Supports XPath for advanced DOM queries
Easily integrates with Guzzle for full scraping workflows
Built-in support for handling forms, links, and images

Installation Command:
composer require symfony/dom-crawler

Pros:

Part of the Symfony ecosystem
Developer-friendly and well-documented

Cons:

Needs an additional component for CSS selector support
Limited support for manipulating HTML/XML

GitHub Stars: 4k+
Monthly Installs: ~5.1M

4. php-webdriver

If you need full browser automation (think interacting with dynamic websites), php-webdriver is the solution.

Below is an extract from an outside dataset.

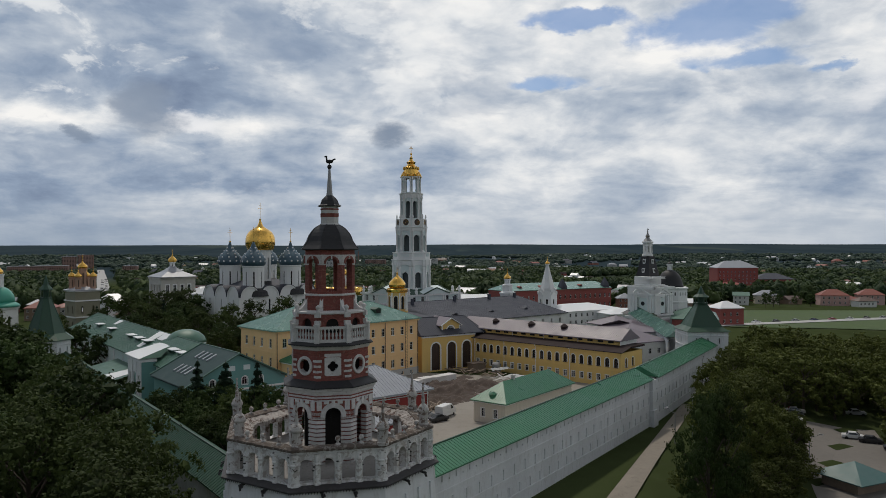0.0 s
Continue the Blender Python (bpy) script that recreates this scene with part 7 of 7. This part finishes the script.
BROWNBLOCK = material("brown_panel", (0.27, 0.17, 0.14), 0.85, vary=0.1, grain=1.0, patch=0.05)
PALEBLOCK = material("pale_panel", (0.52, 0.52, 0.50), 0.85, vary=0.1, grain=1.0, patch=0.05)
for az, dist, l, floors, rz, m, lab in ((-27.9, 1850, 30, 12, 28, BROWNBLOCK, "tall brown block of flats above the trees"), (-26.9, 1880, 34, 13, 28, BROWNBLOCK, "tall brown block of flats above the trees"),
                                       (-29.5, 1700, 60, 6, 20, BROWNBLOCK, "brown block of flats above the trees"), (-31.2, 1650, 70, 6, 34, BROWNBLOCK, "brown block of flats above the trees"), (-24.0, 1500, 26, 6, 10, BROWNBLOCK, "brown block of flats above the trees"),
                                       (-63.5, 1330, 60, 9, 62, PALEBLOCK, "long pale panel block of flats"), (-60.6, 1360, 70, 9, 58, PALEBLOCK, "long pale panel block of flats"), (-57.6, 1380, 60, 9, 60, PALEBLOCK, "long pale panel block of flats"), (-66.0, 1290, 56, 9, 66, PALEBLOCK, "long pale panel block of flats"),
                                       (-41.8, 930, 70, 4, 42, PALEBLOCK, "long white institution block with rows of windows"), (-36.4, 1000, 36, 4, 36, PALEBLOCK, "cream office block with rows of windows"), (-34.5, 900, 50, 3, 32, PALEBLOCK, "white block with bright roof"),
                                       (-64.6, 560, 40, 4, 60, BROWNBLOCK, "brown brick block of flats"), (-61.6, 590, 34, 4, 64, BROWNBLOCK, "brown brick block of flats"), (-66.8, 540, 30, 4, 66, BROWNBLOCK, "brown brick block of flats"),
                                       (-9.5, 1700, 60, 7, 10, PALEBLOCK, "far grey block of flats"), (-3.0, 2000, 90, 7, 0, PALEBLOCK, "far grey block of flats"), (-6.2, 2050, 60, 6, 5, BROWNBLOCK, "far brown block of flats"), (-48.5, 1250, 50, 5, 45, PALEBLOCK, "pale block of flats")):
    block(*at(az, dist), l, 14, floors, rz, m, lab)

# brick works and neighbours beyond the north tower
FACTORY = (((244, 640), (280, 640), 20, 25, 6.0, REDBRICKFAR, GREYROOF), ((282, 650), (316, 646), 24, 15, 5.0, REDBRICKFAR, SLATE), ((232, 620), (262, 615), 18, 9, 3.0, REDBRICKFAR, REDBRICKFAR))
for a, b, d, hh, rise, wm, rm in FACTORY:
    shed(a, b, d, hh + 0.0, rise, wm, rm, "big red-brick works building with tall windows", name="brick_works")
shed((100, 262), (110, 292), 16, 9, 3.0, REDBRICKFAR, OLDGREEN, "red-brick house with green roof behind the tower")
shed((127, 330), (139, 333), 10, 8, 3.0, REDBRICKFAR, WHITEROOF, "red-brick house with bright tin roof")
shed((222, 512), (237, 508), 11, 6, 3.5, TOWN_WALLS[0], GREYROOF, "cream town house with grey roof")
shed((262, 500), (280, 496), 12, 7, 4.0, TOWN_WALLS[5], TOWN_ROOFS[2], "pink town house with rust-red roof")
shed((300, 520), (316, 515), 12, 7, 4.0, TOWN_WALLS[5], TOWN_ROOFS[2], "pink town house with rust-red roof")
sheet("road", [(-342, 712), (-326, 712), (-852, 1810), (-872, 1810)], PALEROAD, "pale wide road climbing out of town", "road", 0.8, 20)
sheet("road_east", [(120, 330), (122, 322), (340, 425), (338, 434)], PALEROAD, "pale road past the lawn", "road", 0.5, 20)
sheet("road_west", [(-470, 395), (-462, 385), (-385, 455), (-392, 466)], PALEROAD, "pale road between houses", "road", 0.6, 12)
sheet("lawn_west", [(-450, 392), (-425, 380), (-385, 425), (-410, 450)], LAWN, "small bright lawn by a white mansion", "lawn", 0.4, 12)
shed((-540, 490), (-505, 520), 14, 8, 3.0, TOWN_WALLS[1], GREYROOF, "white mansion with pillared front and grey roof")
for i in range(16):
    x, y = 150 + i * 12.0, 345 + i * 5.4
    car(x, y, 24 + pick.uniform(-8, 8), (C_WHITE, C_BLACK, C_SILVER, C_BLUE, C_RED)[i % 5], label="car parked along the road by the lawn")
for i in range(14):
    y = 720 + i * 34.0
    car(-0.4705 * y + (3 if i % 2 else -3), y, 65, (C_WHITE, C_BLACK, C_SILVER)[i % 3], z=ground_z(-0.4705 * y, y) + 0.9, label="car on the wide road")

count = 0
while count < 215:
    az = pick.uniform(-70, 36)
    near = count < 90
    dist = pick.uniform(330, 640) if near else math.sqrt(pick.uniform(620 ** 2, 2300 ** 2))
    x, y = at(az, dist)
    if (-150 < x < 120 and 100 < y < 440) or (150 < x < 310 and 320 < y < 480) or (abs(x + 0.4705 * y) < 38 and y > 400) or (x < -100 and y < 230) or (220 < x < 370 and 600 < y < 680) or math.hypot(x + 168, y - 280) < 60:
        continue
    big = 1.0 if dist < 700 else 1.0 + (dist - 700) / 1600
    house(x, y, pick.uniform(9, 17) * big, pick.uniform(8, 11) * big, pick.choice((3.4, 4.0, 6.4, 6.8)) * (1 + (big - 1) * 0.5), pick.uniform(-50, 50) - az * 0.5, pick.choice(TOWN_WALLS), pick.choice(TOWN_ROOFS), near, pick.uniform(2.0, 3.4) * big)
    count += 1
bm = bmesh.new()
for az, dist, h in ((-8.2, 2300, 62), (-7.2, 2350, 40), (-6.7, 2380, 36)):
    x, y = at(az, dist)
    lathe(bm, [(2.6, ground_z(x, y) - 2), (1.6, ground_z(x, y) + h)], 8, M=Matrix.Translation((x, y, 0)))
    solo("chimney_stack", bm, BROWNBLOCK, "tall thin factory chimney on the horizon", "chimney", group="chimney stacks")
    bm = bmesh.new()
bm.free()


# ---- far roofs of the town ----
def far_houses(color_name, mat, count, wall_mat, r0, r1, seed):
    rnd = random.Random(seed)
    V, F = [], []
    n = 0
    while n < count:
        a = radians(rnd.uniform(-72, 40))
        r = math.sqrt(rnd.uniform(r0 ** 2, r1 ** 2))
        x, y = 30 + r * math.sin(a), r * math.cos(a)
        if noise.noise(Vector((x / 260, y / 260, 5.0))) < -0.12 or abs(x + 0.4705 * y) < 34:
            continue
        if math.hypot(x + 40, y - 230) < 230 or (160 < x < 330 and 320 < y < 500):
            continue
        n += 1
        big = rnd.random() < 0.12
        w, d, h, p = rnd.uniform(8, 15), rnd.uniform(7, 11), rnd.uniform(3.0, 6.0), rnd.uniform(2.0, 4.5)
        if big:
            w, d, h, p = rnd.uniform(22, 48), rnd.uniform(11, 16), rnd.uniform(5, 10), rnd.uniform(0.4, 2.0)
        z = ground_z(x, y) + rnd.uniform(0.5, 2.5)
        t = rnd.uniform(0, 3.14)
        c, s = math.cos(t), math.sin(t)
        b = len(V)
        for u, v, k in ((-1, -1, -4), (1, -1, -4), (1, 1, -4), (-1, 1, -4), (-1, -1, h), (1, -1, h), (1, 1, h), (-1, 1, h), (-1, 0, h + p), (1, 0, h + p)):
            V.append((x + u * w / 2 * c - v * d / 2 * s, y + u * w / 2 * s + v * d / 2 * c, z + k))
        F += [(b, b + 1, b + 5, b + 4), (b + 2, b + 3, b + 7, b + 6), (b + 1, b + 2, b + 6, b + 9, b + 5), (b + 3, b, b + 4, b + 8, b + 7),
              (b + 4, b + 5, b + 9, b + 8), (b + 6, b + 7, b + 8, b + 9)]
        SPOTS.append((x, y, w * 0.45))
    me = bpy.data.meshes.new("far_houses")
    me.from_pydata(V, [], F)
    me.materials.append(wall_mat)
    me.materials.append(mat)
    me.polygons.foreach_set("material_index", [0, 0, 0, 0, 1, 1] * count)
    tagged(new("far_houses", me), color_name, "houses", kind="stuff")


far_houses("small distant houses with bright metal roofs", WHITEROOF, 90, CLEAN, 620, 2800, 11)
far_houses("small distant houses with rust-red roofs", RUSTROOF, 65, PEACH, 520, 2200, 12)
far_houses("small distant houses with grey roofs", GREYROOF, 85, CLEAN, 520, 2800, 13)
far_houses("small distant houses with dark roofs and red walls", LOWROOF, 50, REDBRICKFAR, 560, 1700, 14)

# ---- far woods ----
def far_woods():
    ico = []
    for sub in (1, 2):
        bm = bmesh.new()
        bmesh.ops.create_icosphere(bm, subdivisions=sub, radius=1.0)
        bm.verts.index_update()
        ico.append((np.array([v.co[:] for v in bm.verts]), np.array([[v.index for v in f.verts] for f in bm.faces])))
        bm.free()

    def clear(x, y):
        r = math.hypot(x + 40, y - 230)
        inside = r < 190 or (x > -120 and x < 110 and 180 < y < 440)
        road = abs(x + 0.4705 * y) < 24 and 420 < y < 1900
        lawn = x > 60 and 180 < y < 500 and 0.9 * x < y + 20 and y < 330 + 0.72 * (x - 60) + 60
        if inside or road or lawn or (-470 < x < -390 and 395 < y < 470):
            return False
        return True

    spots = np.array(SPOTS)

    def hides(x, y, w):
        """Whether a crown here would stand on a house or right before it."""
        r = math.hypot(x, y)
        gap = np.hypot(spots[:, 0] - x, spots[:, 1] - y)
        fore = np.hypot(spots[:, 0] - x * (1 + 14 / r), spots[:, 1] - y * (1 + 14 / r))
        return bool(((gap < spots[:, 2] + w / 2) | (fore < spots[:, 2] * 0.8 + w / 2)).any())

    def scatter(name, r0, r1, count, w0, w1, h0, h1, cards, mat, sub, density, gap0):
        V, F, base, n = [], [], 0, 0
        tries = 0
        while n < count and tries < count * 12:
            tries += 1
            a = float(rng.uniform(radians(-74), radians(42)))
            r = math.sqrt(float(rng.uniform(r0 ** 2, r1 ** 2)))
            x, y = 30 + r * math.sin(a), r * math.cos(a)
            if not clear(x, y) or noise.noise(Vector((x / density, y / density, 2.0))) < gap0:
                continue
            w, h = float(rng.uniform(w0, w1)), float(rng.uniform(h0, h1))
            if r < 2200 and hides(x, y, w):
                continue
            z = ground_z(x, y)
            pts, fs = ico[sub]
            k = 0.80 + 0.45 * rng.random((len(pts), 1))
            core = pts * k * (0.86 if cards else 1.0) * np.array([w / 2, w / 2, h * 0.52]) + np.array([x, y, z + h * 0.52])
            V.append(core)
            F += (fs + base).tolist()
            base += len(core)
            if cards:
                d = rng.normal(size=(cards, 3))
                d /= np.linalg.norm(d, axis=1)[:, None]
                d[:, 2] = np.abs(d[:, 2]) - 0.2
                c = d * np.array([w / 2, w / 2, h * 0.52]) * rng.uniform(0.86, 1.12, (cards, 1)) + np.array([x, y, z + h * 0.52])
                qv, qf = quads_mesh("", c, w * rng.uniform(0.14, 0.30, cards), mat, int(rng.integers(1 << 30)), out=unit(d))
                V.append(qv)
                F += (qf + base).tolist()
                base += len(qv)
            n += 1
        me = as_mesh(name, np.concatenate(V), F, mat)
        me.polygons.foreach_set("use_smooth", [len(f) == 3 for f in F])
        ob = new("far_woods", me)
        tagged(ob, "dense green tree crowns of the town's woods", "woods", kind="stuff")

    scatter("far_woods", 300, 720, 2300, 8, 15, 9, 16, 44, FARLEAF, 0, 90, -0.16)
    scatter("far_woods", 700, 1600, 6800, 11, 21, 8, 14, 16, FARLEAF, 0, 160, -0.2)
    scatter("far_woods", 1600, 3000, 8500, 14, 26, 8, 13, 6, HAZELEAF, 0, 300, -0.16)


far_woods()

It allows you to launch and control browsers like Chrome and Firefox, simulating user actions like clicks, form submissions, and waiting for dynamic content to load.

Key Features:

Supports browser automation for real user interaction
JavaScript execution support
Headless browser mode for faster scraping

Installation Command:
composer require php-webdriver/webdriver

Pros:

Full browser automation (like Selenium)
Simple integration with tools like Panther and Laravel Dusk

Cons:

Requires a Selenium server setup
Not always up-to-date with official Selenium releases

GitHub Stars: 5.2k+
Monthly Installs: ~1.6M

5. HttpClient

Symfony’s HttpClient is a modern PHP library for sending HTTP requests. It supports synchronous and asynchronous operations and integrates well with other Symfony components like DomCrawler. While it doesn’t handle JavaScript, it’s a great choice for scraping static websites and APIs.

Key Features:

Advanced HTTP configurations (SSL, DNS pre-resolution, etc.)
Supports both synchronous and asynchronous requests
Seamless integration with other Symfony components

Installation Command:
composer require symfony/http-client

Pros:

Interoperable with common HTTP clients in PHP
Supports advanced HTTP features like retries and proxies

Cons:

Doesn’t support advanced authentication out of the box
May require complex configuration

GitHub Stars: ~2k+
Monthly Installs: ~6.1M+

6. cURL

Sometimes, you just need raw control over HTTP requests. cURL, built into PHP, gives you that. It’s perfect for simple web scraping tasks where you don’t need all the overhead of a full scraping framework.

Key Features:

Supports a wide range of protocols
Full control over HTTP requests and responses
Great for basic scraping tasks

Installation Command:
(cURL is built into PHP)

Pros:

Native to PHP (no external installation required)
Supports a wide range of HTTP methods and protocols

Cons:

Low-level, making it difficult for beginners
Lacks advanced retry features

GitHub Stars: N/A
Monthly Installs: N/A

7. Simple HTML Dom Parser

Simple HTML DOM Parser is a simple and intuitive library for parsing HTML. It’s great for smaller projects or when you need quick, easy scraping without the need for JavaScript support.

Key Features:

jQuery-like selectors for easy DOM traversal
Handles invalid HTML gracefully

Installation Command:
composer require voku/simple_html_dom

Pros:

Easy to use with an intuitive API
Great for basic scraping tasks

Cons:

Doesn’t handle JavaScript
Development is slower than other libraries

GitHub Stars: 880+
Monthly Installs: ~145k

Conclusion

When choosing a PHP web scraping library, consider your specific needs: Do you need to interact with a JavaScript-heavy site, or is static content enough? Whether you need full browser automation, powerful HTTP clients, or simple HTML parsers, the right PHP library can save you time and effort.